All resistors are standard E-12 range values, so why would they choose a value outside the E-12 range for a non-critical value?

 

[mutetourettes]

ok - I'll go by your recommendation, my identification of brown or orange on that brown background is sketchy at best. So have you worked on one of these before? When did you experience the poor resistors?
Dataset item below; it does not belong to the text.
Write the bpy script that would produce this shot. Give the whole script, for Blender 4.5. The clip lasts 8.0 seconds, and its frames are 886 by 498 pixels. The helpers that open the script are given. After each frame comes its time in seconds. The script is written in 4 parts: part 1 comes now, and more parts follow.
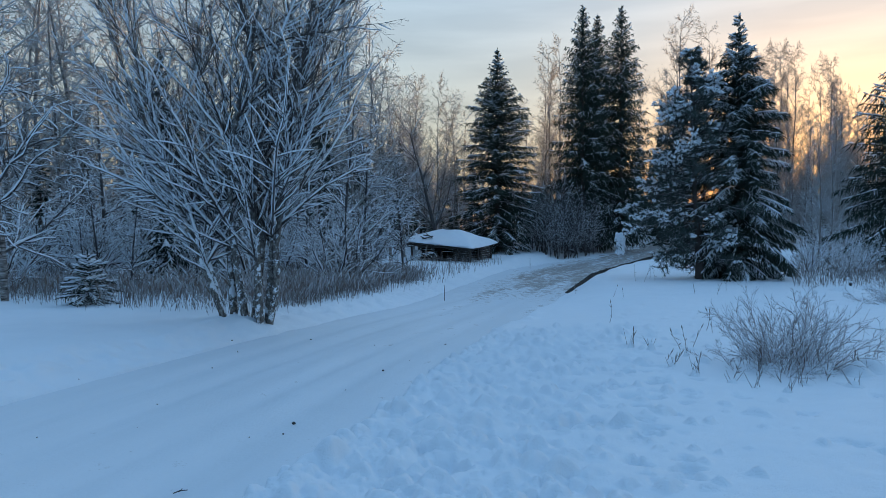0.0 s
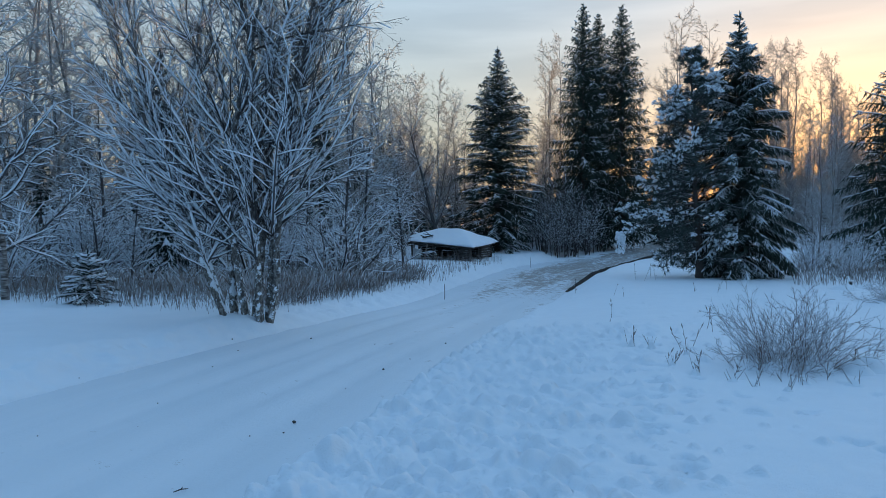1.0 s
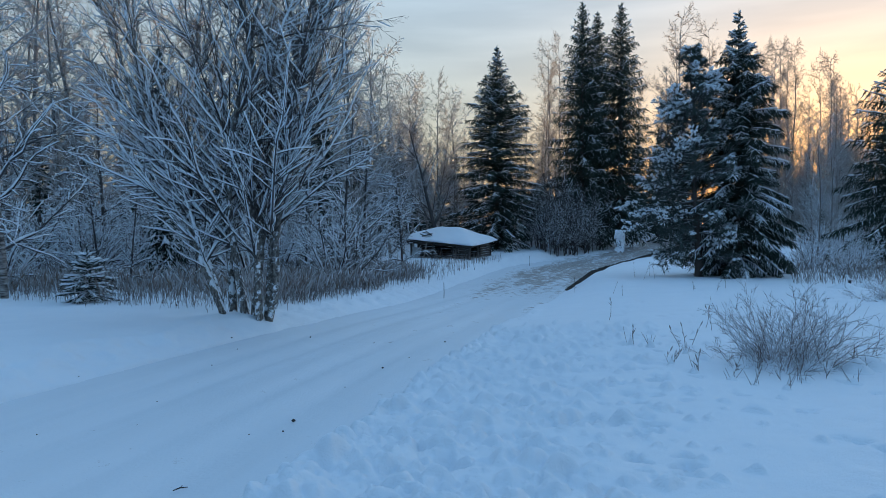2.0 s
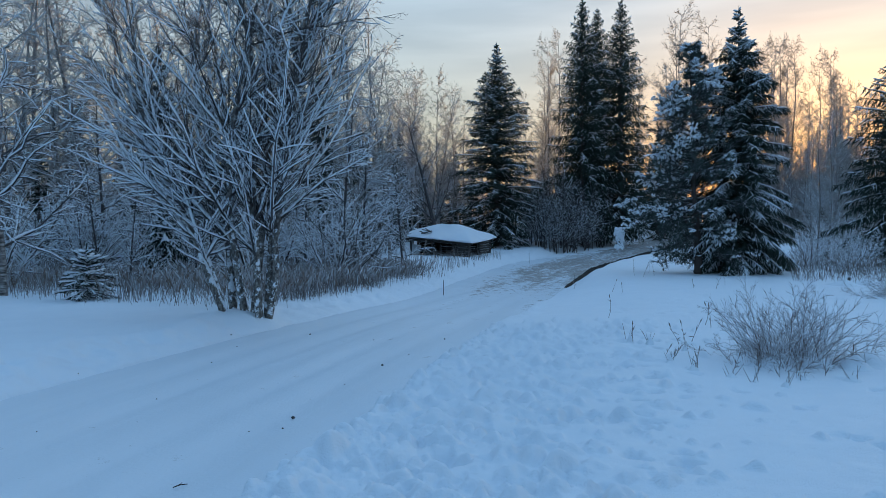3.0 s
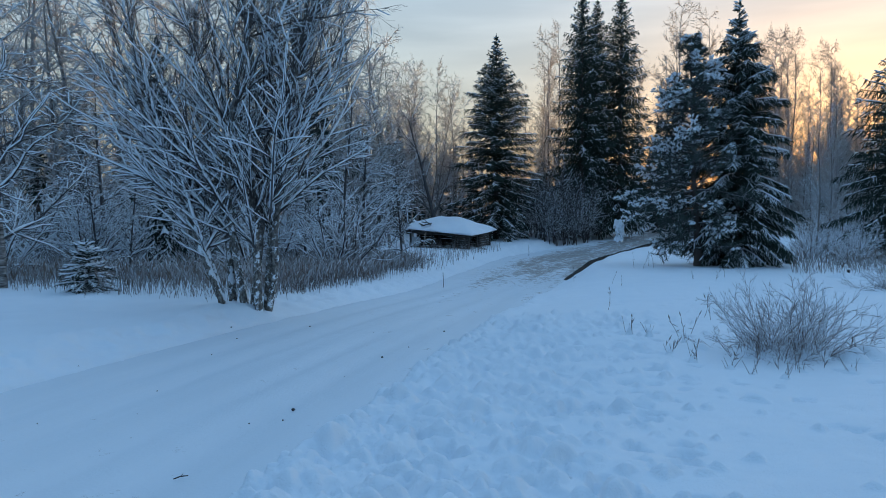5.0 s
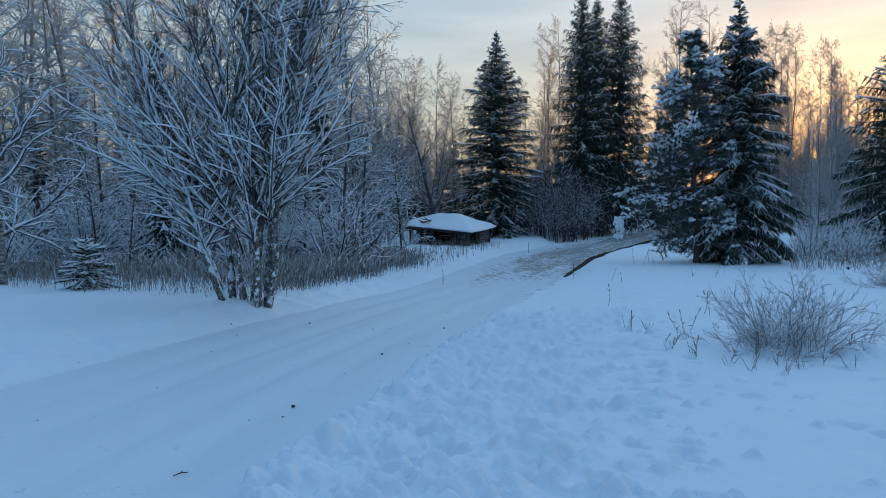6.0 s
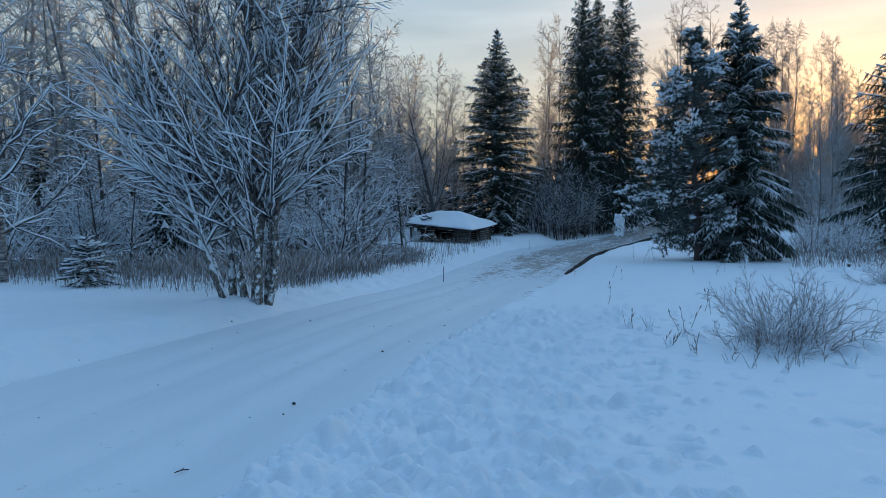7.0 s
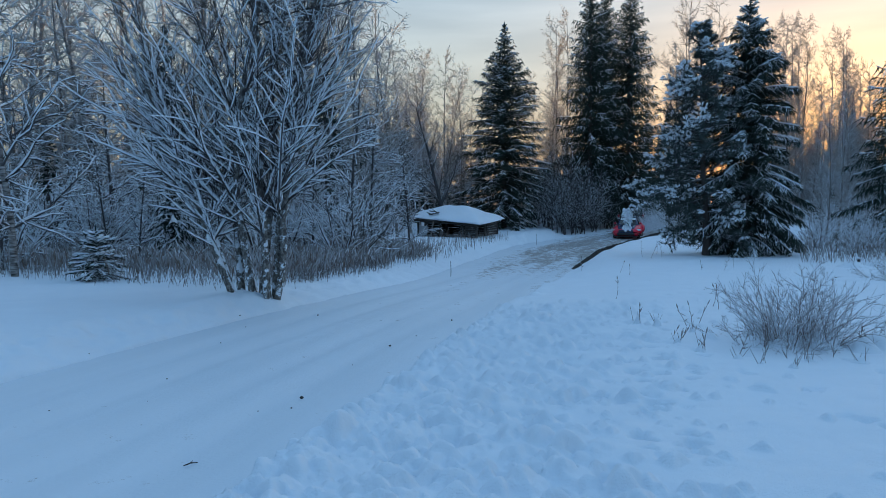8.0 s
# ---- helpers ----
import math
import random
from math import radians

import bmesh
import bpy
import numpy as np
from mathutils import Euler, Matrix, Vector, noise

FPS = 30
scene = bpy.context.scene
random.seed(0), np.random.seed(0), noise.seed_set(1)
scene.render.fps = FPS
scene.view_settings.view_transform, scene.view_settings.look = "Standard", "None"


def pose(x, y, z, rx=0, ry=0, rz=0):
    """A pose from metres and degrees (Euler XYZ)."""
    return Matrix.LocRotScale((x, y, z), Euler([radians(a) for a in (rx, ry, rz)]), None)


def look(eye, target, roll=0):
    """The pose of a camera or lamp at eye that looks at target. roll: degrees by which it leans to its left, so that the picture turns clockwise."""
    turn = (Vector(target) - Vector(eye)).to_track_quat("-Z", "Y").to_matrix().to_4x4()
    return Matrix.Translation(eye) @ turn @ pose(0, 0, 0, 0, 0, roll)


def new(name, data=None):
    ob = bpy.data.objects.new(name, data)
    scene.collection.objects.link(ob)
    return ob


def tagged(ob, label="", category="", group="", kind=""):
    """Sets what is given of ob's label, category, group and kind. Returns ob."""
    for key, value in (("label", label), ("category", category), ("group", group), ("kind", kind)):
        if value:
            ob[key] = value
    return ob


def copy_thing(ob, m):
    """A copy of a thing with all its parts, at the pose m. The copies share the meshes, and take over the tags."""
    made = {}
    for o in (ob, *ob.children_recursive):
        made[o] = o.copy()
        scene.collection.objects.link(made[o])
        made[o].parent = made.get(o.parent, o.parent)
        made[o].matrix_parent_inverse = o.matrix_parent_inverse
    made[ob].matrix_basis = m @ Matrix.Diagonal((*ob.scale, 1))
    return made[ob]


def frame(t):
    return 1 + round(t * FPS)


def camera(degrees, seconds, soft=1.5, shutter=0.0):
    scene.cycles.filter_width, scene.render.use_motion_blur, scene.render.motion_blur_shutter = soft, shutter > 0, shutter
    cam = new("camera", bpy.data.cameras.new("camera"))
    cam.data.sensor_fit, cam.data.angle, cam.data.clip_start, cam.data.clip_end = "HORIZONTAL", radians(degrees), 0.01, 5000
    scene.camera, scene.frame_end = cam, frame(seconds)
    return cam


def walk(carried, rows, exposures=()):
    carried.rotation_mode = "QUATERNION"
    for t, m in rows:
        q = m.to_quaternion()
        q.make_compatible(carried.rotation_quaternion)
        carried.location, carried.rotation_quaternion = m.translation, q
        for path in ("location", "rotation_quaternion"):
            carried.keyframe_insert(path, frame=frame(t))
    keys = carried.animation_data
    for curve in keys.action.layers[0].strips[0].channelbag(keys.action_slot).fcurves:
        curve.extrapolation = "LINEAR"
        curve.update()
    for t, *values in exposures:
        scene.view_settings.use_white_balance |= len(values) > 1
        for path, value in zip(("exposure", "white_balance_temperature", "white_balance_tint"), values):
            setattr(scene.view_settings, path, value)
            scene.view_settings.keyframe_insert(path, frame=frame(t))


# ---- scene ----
# ---------------------------------------------------------------- camera
cam = camera(66, 8.0, soft=0.6)


def tilt(t, down, left):
    return t, pose(0, 0, 1.8, 90 - down, 0, left)


walk(cam, [
    tilt(0.0, 0.997, 0.0), tilt(0.5, 1.045, 0.024), tilt(1.0, 1.095, 0.024), tilt(1.5, 1.14, 0.0),
    tilt(3.0, 1.448, -0.071), tilt(3.5, 1.59, -0.071), tilt(4.0, 1.78, -0.047), tilt(4.5, 1.937, -0.071),
    tilt(6.0, 2.35, -0.119), tilt(6.5, 2.445, -0.095), tilt(7.0, 2.563, -0.071), tilt(7.5, 2.73, 0.095),
    tilt(7.7, 2.83, 0.21), tilt(7.9, 2.95, 0.40), tilt(8.0, 3.015, 0.546),
], exposures=[(0.0, 1.66, 5450, -4), (8.0, 1.66, 5450, -4)])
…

and should i plan to replace them with something better?

 

[RuudNL]

I used those resistors once in one of my own projects when I was a student.
They are noisy and fragile. (They are made of a baked carbon/clay mix, better quality resistors contain a ceramic tube with a thin layer of carbon damped on and metal caps at the end.)
Looking at the schematic I personally think it is a bit strange to have a pot immediately after the (microphone) input transformer.
Usually the gain is controlled by changing the feedback in the first amplifier stage, not by attenuating the level at the microphone input.
A pot at this point may be noisy.

 

[abbey road d enfer]

Looking at the schematic I personally think it is a bit strange to have a pot immediately after the (microphone) input transformer.
Usually the gain is controlled by changing the feedback in the first amplifier stage, not by attenuating the level at the microphone input.
A pot at this point may be noisy.

Many prestigious preamps use a similar arrangement, Neve, Schlumberger, though with rotary switches, not pots... The idea is that the signal level will be almost constant there for a given output level, thus the S/N ratio will be more or less constant, as long as the impedance presented by the pot does not vary too much. If the S/N is good enough for low levels, it shoud be good enough for high levels too, shouldn't it? You may disagree (perhaps I would too!).